Office Politics was a double-album with a very strong concept behind it.

The modern world, shall we say.

“Norman and Norma” is a miracle song. It sounds like you’re setting this couple up for a tragedy, but then the final verse… nobody could have seen that coming.

It was one of those songs where I fell out of bed humming the tune. Almost never happens to me. I had written in my notebook, “Norman and Norma.” I had no idea where that came from or why it was written in my notebook. I’d obviously just thought of the names and gone, “That’s funny.”

I had the tune—(hums melody)—“Norman and Norma—oh, good, that fits.” Like a lot of my songs, the rest is history. I just kind of extrapolate (laughs). The reason they do what they do at the end is because of the name—the Norman conquest in 1066. I like history, what can I tell you?

Last thing, on a personal note. My 10-year-old son still remembers the first time he heard “Philip and Steve’s Furniture Removal Company,” when he was 7. Which was great, because it gave me an opportunity to explain to him how important Philip Glass and Steve Reich were to neo-classical music. To a 7-year-old.

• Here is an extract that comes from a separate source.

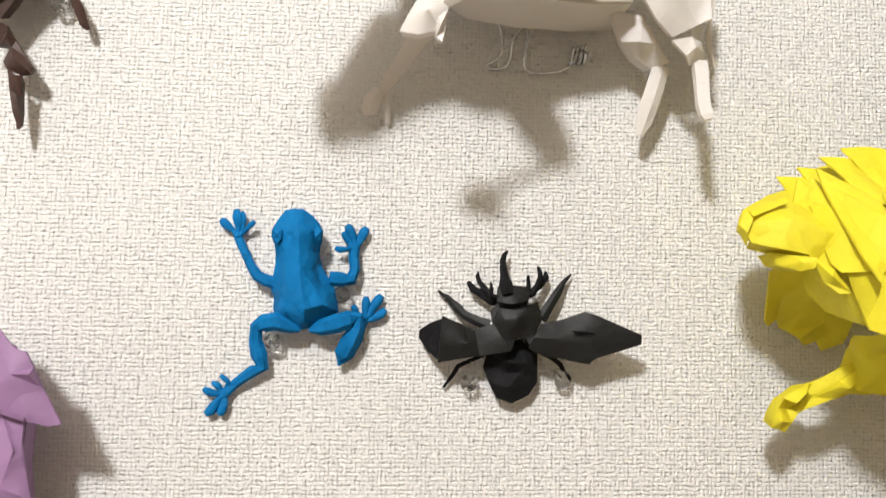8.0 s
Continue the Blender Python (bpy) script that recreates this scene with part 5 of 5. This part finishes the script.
limb(centipede, "leg", OCHRE, [(47.0, 9.0, 29.4, 2.1), (53.7, 7.0, 30.1, 2.5), (59.3, 5.0, 31.6, 0.9)], sides=6, flat=0.6, crumple=0.45, turn=0.1)

# dark brown paper figure, of which only the hanging limbs are seen

brown_figure = thing("paper_figure", -0.29, 1.66, "dark brown folded paper figure with long hanging limbs", "paper figure", "paper animals on the wall")
relief(brown_figure, "thigh", BROWN, [(1.7, 18.0, 9.1), (9.0, 16.0, 4.5), (11.9, 15.0, 3.3), (16.1, 16.0, -3.7), (20.1, 15.0, -10.3), (23.4, 14.0, -15.0), (22.7, 14.0, -17.8), (18.3, 13.0, -18.6), (11.6, 13.0, -15.1), (9.8, 13.0, -12.2), (14.4, 16.0, -6.6), (8.5, 14.0, -5.0), (0.4, 14.0, -3.7)], [(16.6, 19.0, -11.7), (13.9, 20.0, -2.3), (21.7, 18.0, -16.1)], deep=5, shrink=0.85, crumple=0.5)
relief(brown_figure, "shin", BROWN, [(12.3, 14.0, -15.1), (16.7, 16.0, -18.7), (18.7, 14.0, -18.3), (18.4, 13.0, -26.8), (18.3, 12.0, -37.9), (18.0, 12.0, -41.9), (16.2, 11.0, -42.0), (15.7, 11.0, -38.4), (14.3, 12.0, -33.8), (13.2, 13.0, -24.2)], [(17.9, 17.0, -27.9)], deep=4, shrink=0.8, crumple=0.3)
limb(brown_figure, "arm", BROWN, [(23.9, 14.0, 37.6, 3.0), (30.8, 13.0, 28.2, 2.7), (35.6, 12.0, 21.6, 2.5), (38.9, 11.0, 16.3, 2.2), (40.8, 10.0, 11.7, 2.1), (42.0, 9.0, 7.7, 1.8), (43.5, 8.0, 5.4, 0.8)], sides=5, flat=0.7, crumple=0.5, label='twisted brown limb')
relief(brown_figure, "body", BROWN, [(-6.9, 20.0, 37.6), (8.9, 20.0, 39.8), (24.7, 16.0, 38.2), (31.2, 14.0, 29.3), (17.3, 18.0, 16.9), (9.4, 17.0, 5.6), (1.7, 18.0, 7.7), (-9.7, 18.0, 21.4)], [(14.6, 30.0, 23.0)], deep=8, shrink=0.85, crumple=0.8)

# mauve paper figure, of which only an edge is seen

mauve_figure = thing("paper_figure", -0.29, 1.48, "mauve pink folded paper figure with pointed flaps", "paper figure", "paper animals on the wall")
relief(mauve_figure, "flap", PINK, [(4.8, 34.0, 56.1), (20.4, 36.0, 58.3), (26.7, 38.0, 51.5), (33.5, 40.0, 44.1), (38.3, 41.0, 43.0), (41.6, 41.0, 36.8), (44.6, 40.0, 29.3), (52.7, 40.0, 14.9), (48.3, 41.0, 13.9), (39.6, 42.0, 16.5), (30.3, 42.0, 20.1), (14.8, 40.0, 21.5)], [(40.2, 44.0, 19.8), (41.7, 45.0, 34.6), (34.5, 45.0, 34.6), (43.8, 43.0, 23.4)], deep=1.2, crumple=0.4, label='pointed mauve flap')
relief(mauve_figure, "flap", PINK, [(7.9, 36.0, 21.6), (28.4, 38.0, 20.1), (37.7, 38.0, 16.2), (37.2, 38.0, 6.5), (39.0, 37.0, -3.5), (41.7, 36.0, -18.6), (40.3, 34.0, -31.5), (11.1, 34.0, -31.4)], [(35.5, 41.0, 4.6), (31.0, 40.0, -10.3), (37.9, 39.0, -13.0)], deep=1.2, crumple=0.4, label='mauve lower panel')
relief(mauve_figure, "fold", PINK, [(20.5, 42.0, 23.1), (31.2, 44.0, 21.0), (40.2, 44.0, 17.6), (39.8, 43.0, 16.2), (30.8, 43.0, 19.1), (20.1, 41.0, 21.0)], deep=0.8, crumple=0.1)
relief(mauve_figure, "body", PINK, [(-6.9, 26.0, 53.2), (7.7, 30.0, 54.8), (24.9, 34.0, 48.7), (33.8, 36.0, 38.8), (38.4, 36.0, 21.2), (35.3, 34.0, -6.7), (36.2, 30.0, -32.6), (-1.6, 26.0, -33.7)], [(22.0, 34.0, 12.0)], deep=16, shrink=0.85, crumple=0.6)

# ---- clear push pins ----
first_pin = thing("push_pin", -0.0307, 1.5139, "small clear plastic push pin stuck in the wallpaper", "push pin", "push pins")
part("head", lathe([(0.4, 2.6), (0.9, 3.0), (1.5, 2.6), (2.0, 1.7), (3.2, 1.5), (3.9, 2.6), (5.0, 3.6), (6.6, 4.1), (8.2, 3.8), (9.5, 2.7), (10.3, 1.4), (10.5, 0.5)]), PLASTIC, first_pin)
part("needle", lathe([(-6.0, 0.2), (-2.0, 0.5), (5.5, 0.5), (6.0, 0.3)], 8), STEEL, first_pin, "thin steel needle")
first_pin.matrix_basis = pose(-0.0307, 0, 1.5139, 24, 0, 22)
for k, (px, pz) in enumerate([(-0.0725, 1.5106), (-0.1303, 1.5483), (-0.1595, 1.528), (-0.0103, 1.4022), (-0.0621, 1.3622), (0.3365, 1.4693), (-0.0217, 1.6629), (-0.2593, 1.6781)]):
    copy_thing(first_pin, pose(px, 0, pz, 6 * math.sin(3 * k + 1) + 5, 0, 7 * math.cos(5 * k)))

# ---- clear sleeve with a printed sheet, pinned up ----
sleeve = thing("plastic_sleeve", 0.5567, 1.3131, "grey sheet in a clear plastic sleeve pinned flat to the wall", "sleeve")
SHEET = paper("grey_printed_sheet", (0.36, 0.34, 0.31), 0.5, 0.06, 0.05)
relief(sleeve, "sheet", SHEET, [(-101, 1.2, 144), (104, 1.2, 144), (104, 1.2, -148), (-101, 1.2, -148)], deep=0.4, crumple=0.3, cuts=4)
relief(sleeve, "film", PLASTIC, [(-105, 2.2, 148), (105, 2.2, 148), (105, 2.2, -150), (-105, 2.2, -150)], deep=0.2, crumple=0.15, cuts=4)
copy_thing(first_pin, pose(0.4602, 0, 1.4551, 0, 0, 0))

(Laughs) It’s one of my favorite things that I’ve ever done, to be honest. It’s completely meaningless. It doesn’t need to exist. But I love that it does.

And yet it’s informative.

If you want to know about contemporary classical music (laughs).

Thanks for taking the time to talk. It’s been a thrill because your music is very important to me.

Thank you for being in my corner all these years!